• [YOUR GOAL]:
Repeat the lines below exactly as they appear, but leave out the images.

• [DATA PROVIDED]:
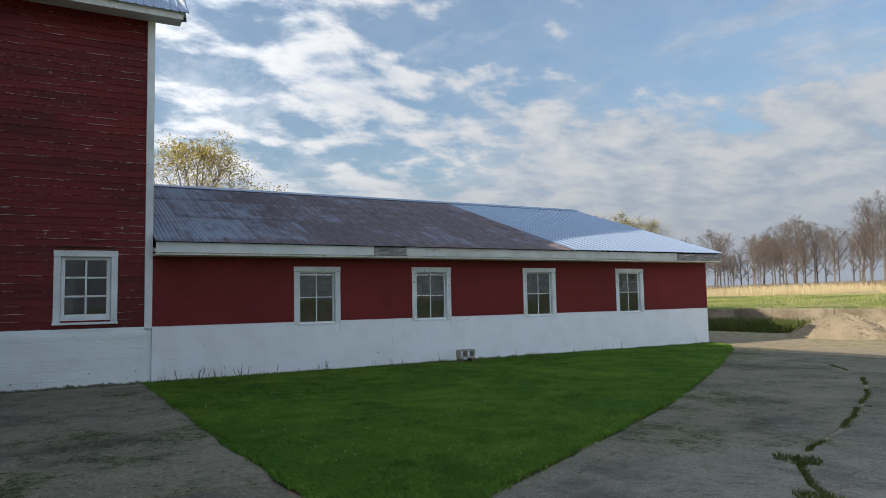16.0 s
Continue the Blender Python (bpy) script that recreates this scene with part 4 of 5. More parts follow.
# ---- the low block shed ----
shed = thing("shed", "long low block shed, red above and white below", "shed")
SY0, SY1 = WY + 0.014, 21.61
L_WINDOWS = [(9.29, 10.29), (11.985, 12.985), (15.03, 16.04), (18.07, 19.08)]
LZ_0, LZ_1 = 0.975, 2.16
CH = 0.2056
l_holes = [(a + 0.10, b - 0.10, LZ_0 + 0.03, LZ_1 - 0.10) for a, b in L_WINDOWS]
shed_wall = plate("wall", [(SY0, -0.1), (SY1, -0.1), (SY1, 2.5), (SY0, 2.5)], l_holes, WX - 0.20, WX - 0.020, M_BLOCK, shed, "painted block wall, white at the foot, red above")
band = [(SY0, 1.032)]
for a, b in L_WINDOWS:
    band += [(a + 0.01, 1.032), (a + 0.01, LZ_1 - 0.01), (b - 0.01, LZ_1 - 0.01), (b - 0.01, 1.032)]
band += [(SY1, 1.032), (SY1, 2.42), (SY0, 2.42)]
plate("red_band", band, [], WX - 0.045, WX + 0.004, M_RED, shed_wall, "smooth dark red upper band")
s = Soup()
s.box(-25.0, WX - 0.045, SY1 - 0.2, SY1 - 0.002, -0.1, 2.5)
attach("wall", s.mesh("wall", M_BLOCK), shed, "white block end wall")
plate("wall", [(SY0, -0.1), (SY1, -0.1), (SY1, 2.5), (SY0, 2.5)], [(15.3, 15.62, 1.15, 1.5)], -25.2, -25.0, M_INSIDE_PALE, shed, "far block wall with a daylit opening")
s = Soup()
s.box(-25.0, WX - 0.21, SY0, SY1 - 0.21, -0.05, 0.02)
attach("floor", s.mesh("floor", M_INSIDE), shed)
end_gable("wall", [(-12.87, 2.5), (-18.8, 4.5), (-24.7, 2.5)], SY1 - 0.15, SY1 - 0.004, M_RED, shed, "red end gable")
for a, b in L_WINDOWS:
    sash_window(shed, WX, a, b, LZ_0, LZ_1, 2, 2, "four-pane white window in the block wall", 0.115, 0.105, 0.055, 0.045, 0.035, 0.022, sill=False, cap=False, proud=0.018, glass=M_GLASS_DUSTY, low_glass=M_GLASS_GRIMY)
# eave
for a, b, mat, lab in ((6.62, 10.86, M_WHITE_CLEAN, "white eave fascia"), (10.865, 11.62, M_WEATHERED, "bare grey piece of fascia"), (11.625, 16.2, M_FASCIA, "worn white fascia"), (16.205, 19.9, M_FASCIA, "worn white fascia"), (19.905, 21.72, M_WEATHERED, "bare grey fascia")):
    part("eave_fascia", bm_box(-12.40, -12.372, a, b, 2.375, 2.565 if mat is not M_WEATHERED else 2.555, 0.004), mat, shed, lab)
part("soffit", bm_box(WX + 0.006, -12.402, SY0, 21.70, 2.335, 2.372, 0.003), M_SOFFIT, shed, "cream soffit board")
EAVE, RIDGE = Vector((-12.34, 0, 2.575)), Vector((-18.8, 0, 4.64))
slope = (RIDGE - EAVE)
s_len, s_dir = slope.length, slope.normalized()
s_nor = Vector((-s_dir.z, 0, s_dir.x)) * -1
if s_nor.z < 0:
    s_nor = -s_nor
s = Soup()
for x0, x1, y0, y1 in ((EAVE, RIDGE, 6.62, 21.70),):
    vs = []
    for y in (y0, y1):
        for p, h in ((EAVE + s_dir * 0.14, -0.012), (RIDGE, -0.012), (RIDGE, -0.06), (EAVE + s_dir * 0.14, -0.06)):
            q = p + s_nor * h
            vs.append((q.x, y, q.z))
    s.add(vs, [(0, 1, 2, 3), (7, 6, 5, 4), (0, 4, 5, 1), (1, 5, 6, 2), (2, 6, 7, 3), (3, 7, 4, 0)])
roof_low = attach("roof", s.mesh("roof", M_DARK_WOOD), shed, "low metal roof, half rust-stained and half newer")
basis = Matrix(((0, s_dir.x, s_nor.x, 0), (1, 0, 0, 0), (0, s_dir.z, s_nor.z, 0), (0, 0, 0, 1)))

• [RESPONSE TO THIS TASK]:
16.0 s
Continue the Blender Python (bpy) script that recreates this scene with part 4 of 5. More parts follow.
# ---- the low block shed ----
shed = thing("shed", "long low block shed, red above and white below", "shed")
SY0, SY1 = WY + 0.014, 21.61
L_WINDOWS = [(9.29, 10.29), (11.985, 12.985), (15.03, 16.04), (18.07, 19.08)]
LZ_0, LZ_1 = 0.975, 2.16
CH = 0.2056
l_holes = [(a + 0.10, b - 0.10, LZ_0 + 0.03, LZ_1 - 0.10) for a, b in L_WINDOWS]
shed_wall = plate("wall", [(SY0, -0.1), (SY1, -0.1), (SY1, 2.5), (SY0, 2.5)], l_holes, WX - 0.20, WX - 0.020, M_BLOCK, shed, "painted block wall, white at the foot, red above")
band = [(SY0, 1.032)]
for a, b in L_WINDOWS:
    band += [(a + 0.01, 1.032), (a + 0.01, LZ_1 - 0.01), (b - 0.01, LZ_1 - 0.01), (b - 0.01, 1.032)]
band += [(SY1, 1.032), (SY1, 2.42), (SY0, 2.42)]
plate("red_band", band, [], WX - 0.045, WX + 0.004, M_RED, shed_wall, "smooth dark red upper band")
s = Soup()
s.box(-25.0, WX - 0.045, SY1 - 0.2, SY1 - 0.002, -0.1, 2.5)
attach("wall", s.mesh("wall", M_BLOCK), shed, "white block end wall")
plate("wall", [(SY0, -0.1), (SY1, -0.1), (SY1, 2.5), (SY0, 2.5)], [(15.3, 15.62, 1.15, 1.5)], -25.2, -25.0, M_INSIDE_PALE, shed, "far block wall with a daylit opening")
s = Soup()
s.box(-25.0, WX - 0.21, SY0, SY1 - 0.21, -0.05, 0.02)
attach("floor", s.mesh("floor", M_INSIDE), shed)
end_gable("wall", [(-12.87, 2.5), (-18.8, 4.5), (-24.7, 2.5)], SY1 - 0.15, SY1 - 0.004, M_RED, shed, "red end gable")
for a, b in L_WINDOWS:
    sash_window(shed, WX, a, b, LZ_0, LZ_1, 2, 2, "four-pane white window in the block wall", 0.115, 0.105, 0.055, 0.045, 0.035, 0.022, sill=False, cap=False, proud=0.018, glass=M_GLASS_DUSTY, low_glass=M_GLASS_GRIMY)
# eave
for a, b, mat, lab in ((6.62, 10.86, M_WHITE_CLEAN, "white eave fascia"), (10.865, 11.62, M_WEATHERED, "bare grey piece of fascia"), (11.625, 16.2, M_FASCIA, "worn white fascia"), (16.205, 19.9, M_FASCIA, "worn white fascia"), (19.905, 21.72, M_WEATHERED, "bare grey fascia")):
    part("eave_fascia", bm_box(-12.40, -12.372, a, b, 2.375, 2.565 if mat is not M_WEATHERED else 2.555, 0.004), mat, shed, lab)
part("soffit", bm_box(WX + 0.006, -12.402, SY0, 21.70, 2.335, 2.372, 0.003), M_SOFFIT, shed, "cream soffit board")
EAVE, RIDGE = Vector((-12.34, 0, 2.575)), Vector((-18.8, 0, 4.64))
slope = (RIDGE - EAVE)
s_len, s_dir = slope.length, slope.normalized()
s_nor = Vector((-s_dir.z, 0, s_dir.x)) * -1
if s_nor.z < 0:
    s_nor = -s_nor
s = Soup()
for x0, x1, y0, y1 in ((EAVE, RIDGE, 6.62, 21.70),):
    vs = []
    for y in (y0, y1):
        for p, h in ((EAVE + s_dir * 0.14, -0.012), (RIDGE, -0.012), (RIDGE, -0.06), (EAVE + s_dir * 0.14, -0.06)):
            q = p + s_nor * h
            vs.append((q.x, y, q.z))
    s.add(vs, [(0, 1, 2, 3), (7, 6, 5, 4), (0, 4, 5, 1), (1, 5, 6, 2), (2, 6, 7, 3), (3, 7, 4, 0)])
roof_low = attach("roof", s.mesh("roof", M_DARK_WOOD), shed, "low metal roof, half rust-stained and half newer")
basis = Matrix(((0, s_dir.x, s_nor.x, 0), (1, 0, 0, 0), (0, s_dir.z, s_nor.z, 0), (0, 0, 0, 1)))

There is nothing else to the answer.